What you should do: Look below for the line containing "shutter > 0, shutter" and the line containing "radians(degrees), 0.01, 5000"; repeat exactly those two lines and all lines between them, and nothing else.

** begin Materials provided **

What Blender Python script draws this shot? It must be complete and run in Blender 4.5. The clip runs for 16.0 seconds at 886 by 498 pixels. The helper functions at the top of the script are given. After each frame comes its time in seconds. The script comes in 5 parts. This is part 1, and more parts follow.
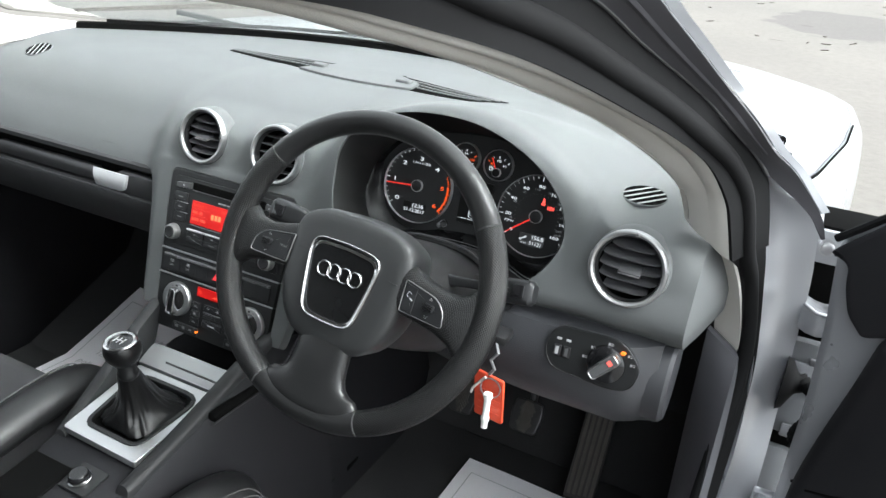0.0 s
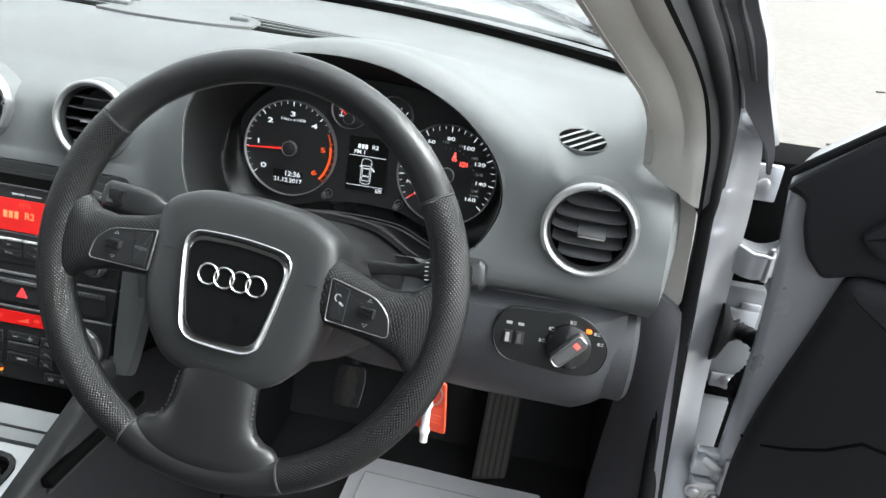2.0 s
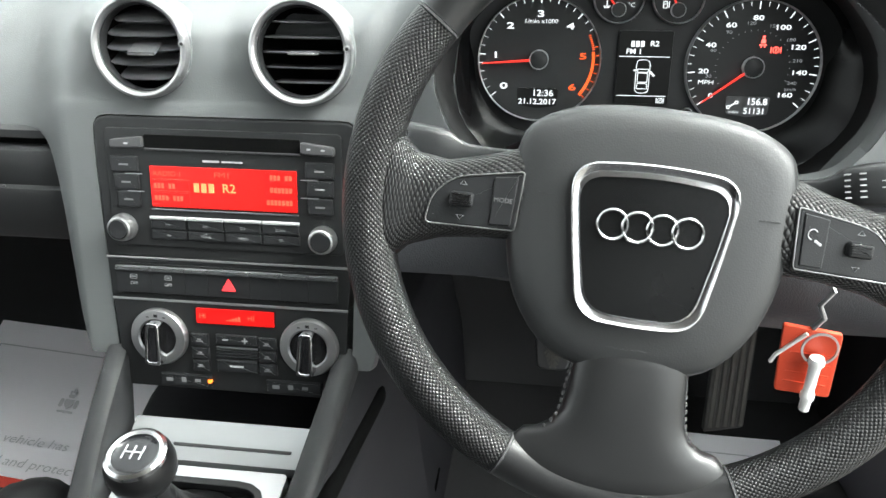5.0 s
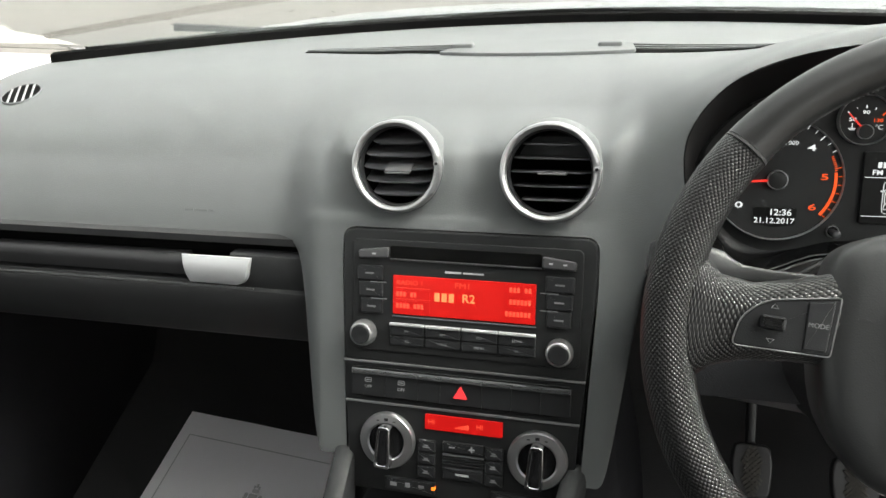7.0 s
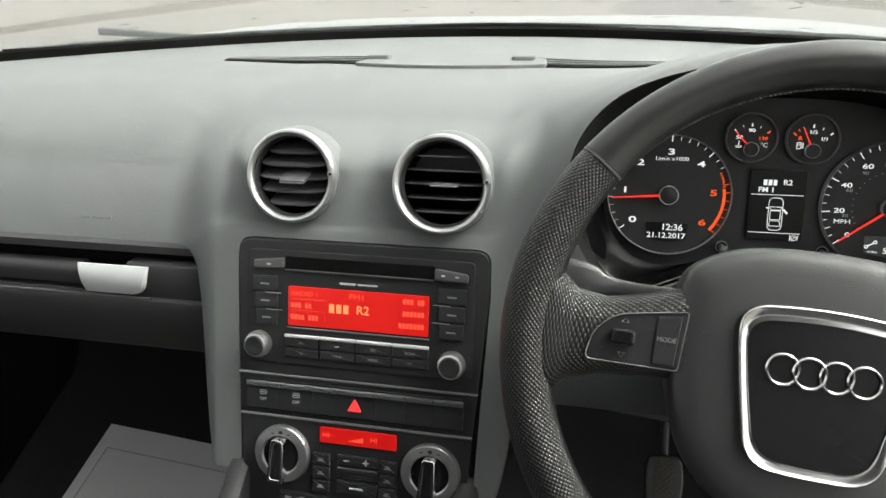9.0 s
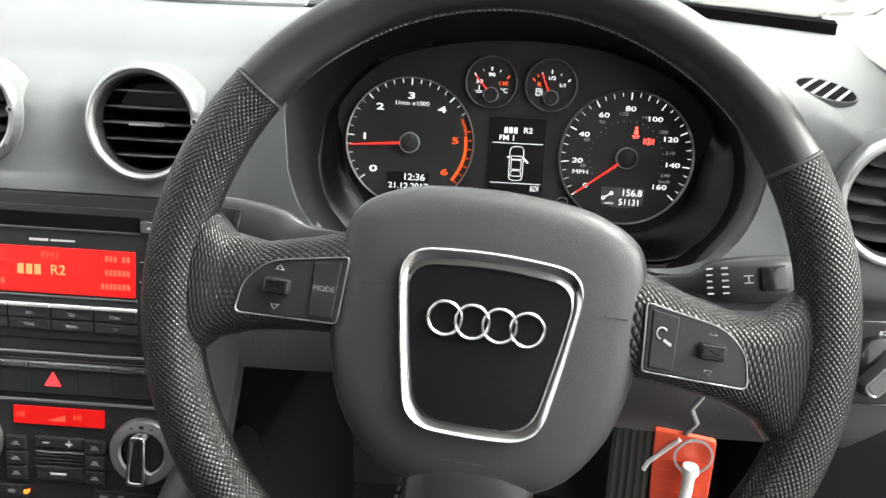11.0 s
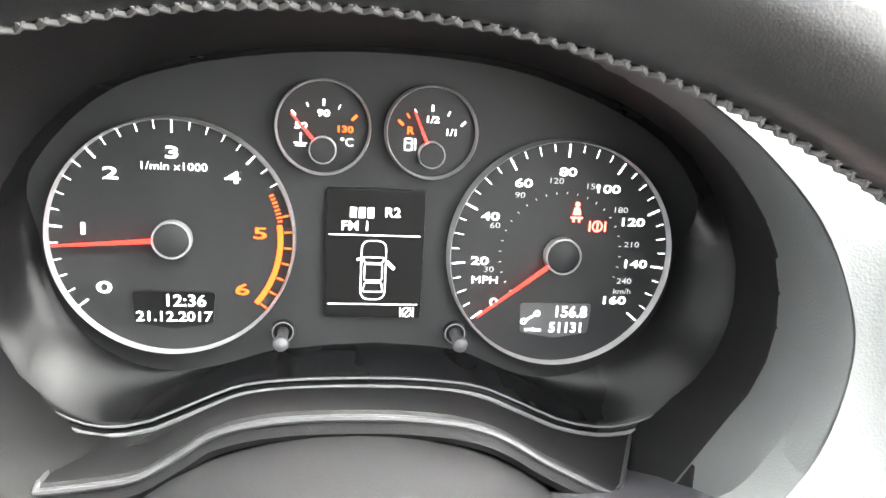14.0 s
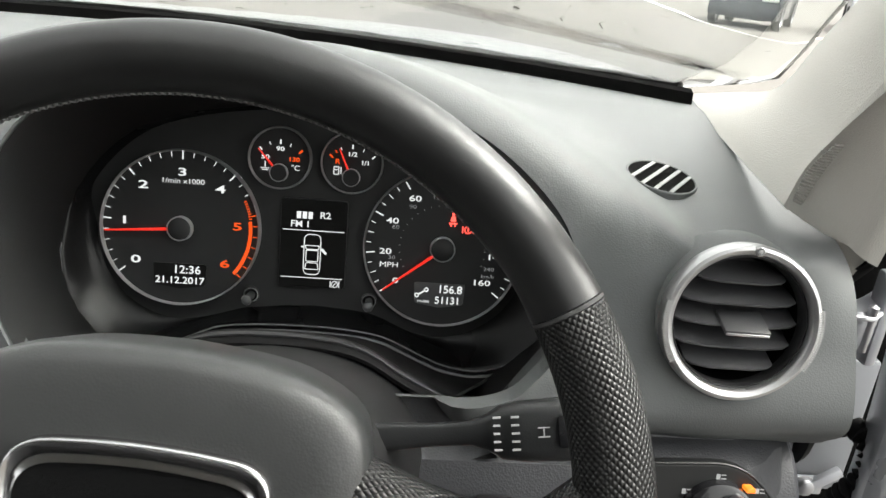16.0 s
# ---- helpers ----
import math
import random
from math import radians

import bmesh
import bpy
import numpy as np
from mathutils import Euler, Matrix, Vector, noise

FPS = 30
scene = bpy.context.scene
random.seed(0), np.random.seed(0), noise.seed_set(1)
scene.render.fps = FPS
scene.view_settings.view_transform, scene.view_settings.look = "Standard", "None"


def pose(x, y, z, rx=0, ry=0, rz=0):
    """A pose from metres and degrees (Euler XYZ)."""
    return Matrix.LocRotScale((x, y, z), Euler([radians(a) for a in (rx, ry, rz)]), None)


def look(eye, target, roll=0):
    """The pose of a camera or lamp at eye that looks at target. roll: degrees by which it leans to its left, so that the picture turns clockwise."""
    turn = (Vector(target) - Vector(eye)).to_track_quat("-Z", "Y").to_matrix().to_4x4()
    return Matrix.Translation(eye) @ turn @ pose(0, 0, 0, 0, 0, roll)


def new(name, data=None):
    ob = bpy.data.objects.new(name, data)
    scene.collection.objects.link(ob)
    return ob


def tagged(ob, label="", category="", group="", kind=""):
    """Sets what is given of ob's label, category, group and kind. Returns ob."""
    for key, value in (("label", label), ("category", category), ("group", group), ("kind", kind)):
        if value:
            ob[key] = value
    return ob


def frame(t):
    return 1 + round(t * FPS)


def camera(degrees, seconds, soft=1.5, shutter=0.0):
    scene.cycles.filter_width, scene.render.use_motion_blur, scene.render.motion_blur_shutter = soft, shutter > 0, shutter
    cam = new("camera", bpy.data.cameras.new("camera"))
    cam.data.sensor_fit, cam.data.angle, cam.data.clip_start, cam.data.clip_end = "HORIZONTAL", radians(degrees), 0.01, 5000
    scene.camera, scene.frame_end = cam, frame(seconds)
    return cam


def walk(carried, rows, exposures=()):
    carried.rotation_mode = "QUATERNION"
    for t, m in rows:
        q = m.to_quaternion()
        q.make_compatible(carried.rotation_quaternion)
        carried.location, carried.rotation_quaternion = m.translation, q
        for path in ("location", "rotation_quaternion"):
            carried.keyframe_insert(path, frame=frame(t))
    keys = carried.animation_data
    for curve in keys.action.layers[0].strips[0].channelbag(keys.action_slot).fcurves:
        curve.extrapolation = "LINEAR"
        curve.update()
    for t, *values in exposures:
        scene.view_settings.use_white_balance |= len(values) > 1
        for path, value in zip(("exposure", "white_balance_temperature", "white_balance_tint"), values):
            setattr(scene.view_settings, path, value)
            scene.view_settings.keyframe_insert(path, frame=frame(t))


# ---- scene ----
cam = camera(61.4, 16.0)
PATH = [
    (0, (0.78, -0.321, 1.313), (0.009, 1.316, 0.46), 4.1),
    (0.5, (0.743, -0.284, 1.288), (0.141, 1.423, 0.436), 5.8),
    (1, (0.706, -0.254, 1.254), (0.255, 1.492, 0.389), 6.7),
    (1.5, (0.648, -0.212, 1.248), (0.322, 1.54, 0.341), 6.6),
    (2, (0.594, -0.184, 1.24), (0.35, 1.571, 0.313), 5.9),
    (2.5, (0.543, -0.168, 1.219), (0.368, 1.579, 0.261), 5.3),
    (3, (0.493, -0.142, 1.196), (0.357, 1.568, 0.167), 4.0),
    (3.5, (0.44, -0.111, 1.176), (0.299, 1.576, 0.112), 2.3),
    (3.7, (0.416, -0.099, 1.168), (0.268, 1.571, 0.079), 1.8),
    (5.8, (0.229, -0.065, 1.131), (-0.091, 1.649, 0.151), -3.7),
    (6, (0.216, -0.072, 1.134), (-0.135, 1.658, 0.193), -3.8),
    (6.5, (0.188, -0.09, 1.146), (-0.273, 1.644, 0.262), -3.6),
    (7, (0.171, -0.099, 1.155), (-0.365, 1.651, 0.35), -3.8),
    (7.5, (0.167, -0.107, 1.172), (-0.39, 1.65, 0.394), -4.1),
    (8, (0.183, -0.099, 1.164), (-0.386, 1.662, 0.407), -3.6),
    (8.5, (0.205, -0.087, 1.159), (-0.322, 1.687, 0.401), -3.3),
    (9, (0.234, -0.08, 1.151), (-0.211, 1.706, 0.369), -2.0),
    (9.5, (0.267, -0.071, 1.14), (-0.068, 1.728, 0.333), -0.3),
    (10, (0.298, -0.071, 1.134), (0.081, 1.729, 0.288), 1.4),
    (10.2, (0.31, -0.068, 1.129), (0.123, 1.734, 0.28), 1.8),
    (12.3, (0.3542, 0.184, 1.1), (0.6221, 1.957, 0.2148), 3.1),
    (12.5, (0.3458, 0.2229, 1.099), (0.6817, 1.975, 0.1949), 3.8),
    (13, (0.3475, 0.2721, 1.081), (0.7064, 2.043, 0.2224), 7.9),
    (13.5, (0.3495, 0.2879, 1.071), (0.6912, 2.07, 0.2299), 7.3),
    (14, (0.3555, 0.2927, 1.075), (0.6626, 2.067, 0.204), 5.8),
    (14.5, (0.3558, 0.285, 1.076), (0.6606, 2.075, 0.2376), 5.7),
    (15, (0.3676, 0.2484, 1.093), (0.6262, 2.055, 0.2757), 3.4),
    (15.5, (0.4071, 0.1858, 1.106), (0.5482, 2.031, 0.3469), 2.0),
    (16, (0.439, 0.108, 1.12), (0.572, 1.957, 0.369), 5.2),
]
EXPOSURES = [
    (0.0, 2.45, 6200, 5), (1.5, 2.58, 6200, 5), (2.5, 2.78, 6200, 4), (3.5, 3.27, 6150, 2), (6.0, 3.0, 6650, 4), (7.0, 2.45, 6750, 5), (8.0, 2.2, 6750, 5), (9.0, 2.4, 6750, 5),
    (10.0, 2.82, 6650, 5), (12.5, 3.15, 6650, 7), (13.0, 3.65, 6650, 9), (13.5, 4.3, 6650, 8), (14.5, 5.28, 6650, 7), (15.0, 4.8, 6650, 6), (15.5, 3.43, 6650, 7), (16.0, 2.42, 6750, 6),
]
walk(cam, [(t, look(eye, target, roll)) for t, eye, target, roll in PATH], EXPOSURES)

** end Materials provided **
** begin Materials provided **

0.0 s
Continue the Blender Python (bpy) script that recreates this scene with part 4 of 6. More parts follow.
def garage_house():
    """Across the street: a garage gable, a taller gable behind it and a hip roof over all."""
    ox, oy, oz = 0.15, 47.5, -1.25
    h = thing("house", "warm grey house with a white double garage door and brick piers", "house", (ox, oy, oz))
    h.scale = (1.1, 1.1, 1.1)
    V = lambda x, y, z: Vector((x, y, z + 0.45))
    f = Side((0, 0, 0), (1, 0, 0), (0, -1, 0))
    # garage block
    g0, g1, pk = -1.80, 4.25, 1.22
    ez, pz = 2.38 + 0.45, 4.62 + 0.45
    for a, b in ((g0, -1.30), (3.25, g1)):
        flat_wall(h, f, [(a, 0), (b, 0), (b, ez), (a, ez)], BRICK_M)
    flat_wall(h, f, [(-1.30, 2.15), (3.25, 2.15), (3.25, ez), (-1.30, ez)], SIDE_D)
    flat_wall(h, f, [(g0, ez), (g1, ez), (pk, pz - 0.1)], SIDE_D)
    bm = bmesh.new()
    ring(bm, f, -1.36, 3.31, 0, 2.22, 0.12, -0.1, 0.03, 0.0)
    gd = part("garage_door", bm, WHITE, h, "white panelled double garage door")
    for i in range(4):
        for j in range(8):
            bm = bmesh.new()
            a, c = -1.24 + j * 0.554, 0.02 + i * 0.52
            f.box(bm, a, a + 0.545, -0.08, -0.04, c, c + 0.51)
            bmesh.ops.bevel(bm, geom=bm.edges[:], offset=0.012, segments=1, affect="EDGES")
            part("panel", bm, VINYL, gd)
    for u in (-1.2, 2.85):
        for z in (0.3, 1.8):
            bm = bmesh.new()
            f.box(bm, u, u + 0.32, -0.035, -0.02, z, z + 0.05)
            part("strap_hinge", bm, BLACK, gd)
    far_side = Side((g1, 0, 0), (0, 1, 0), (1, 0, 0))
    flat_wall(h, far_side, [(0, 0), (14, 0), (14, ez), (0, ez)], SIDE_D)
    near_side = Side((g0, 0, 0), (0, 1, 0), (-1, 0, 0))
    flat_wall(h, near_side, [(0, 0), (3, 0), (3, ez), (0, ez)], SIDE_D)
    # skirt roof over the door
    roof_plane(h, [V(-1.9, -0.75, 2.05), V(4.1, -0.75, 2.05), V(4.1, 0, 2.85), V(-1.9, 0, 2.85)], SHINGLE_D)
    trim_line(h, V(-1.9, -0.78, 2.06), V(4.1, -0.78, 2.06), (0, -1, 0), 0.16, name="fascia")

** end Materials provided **

Task answer:
    scene.cycles.filter_width, scene.render.use_motion_blur, scene.render.motion_blur_shutter = soft, shutter > 0, shutter
    cam = new("camera", bpy.data.cameras.new("camera"))
    cam.data.sensor_fit, cam.data.angle, cam.data.clip_start, cam.data.clip_end = "HORIZONTAL", radians(degrees), 0.01, 5000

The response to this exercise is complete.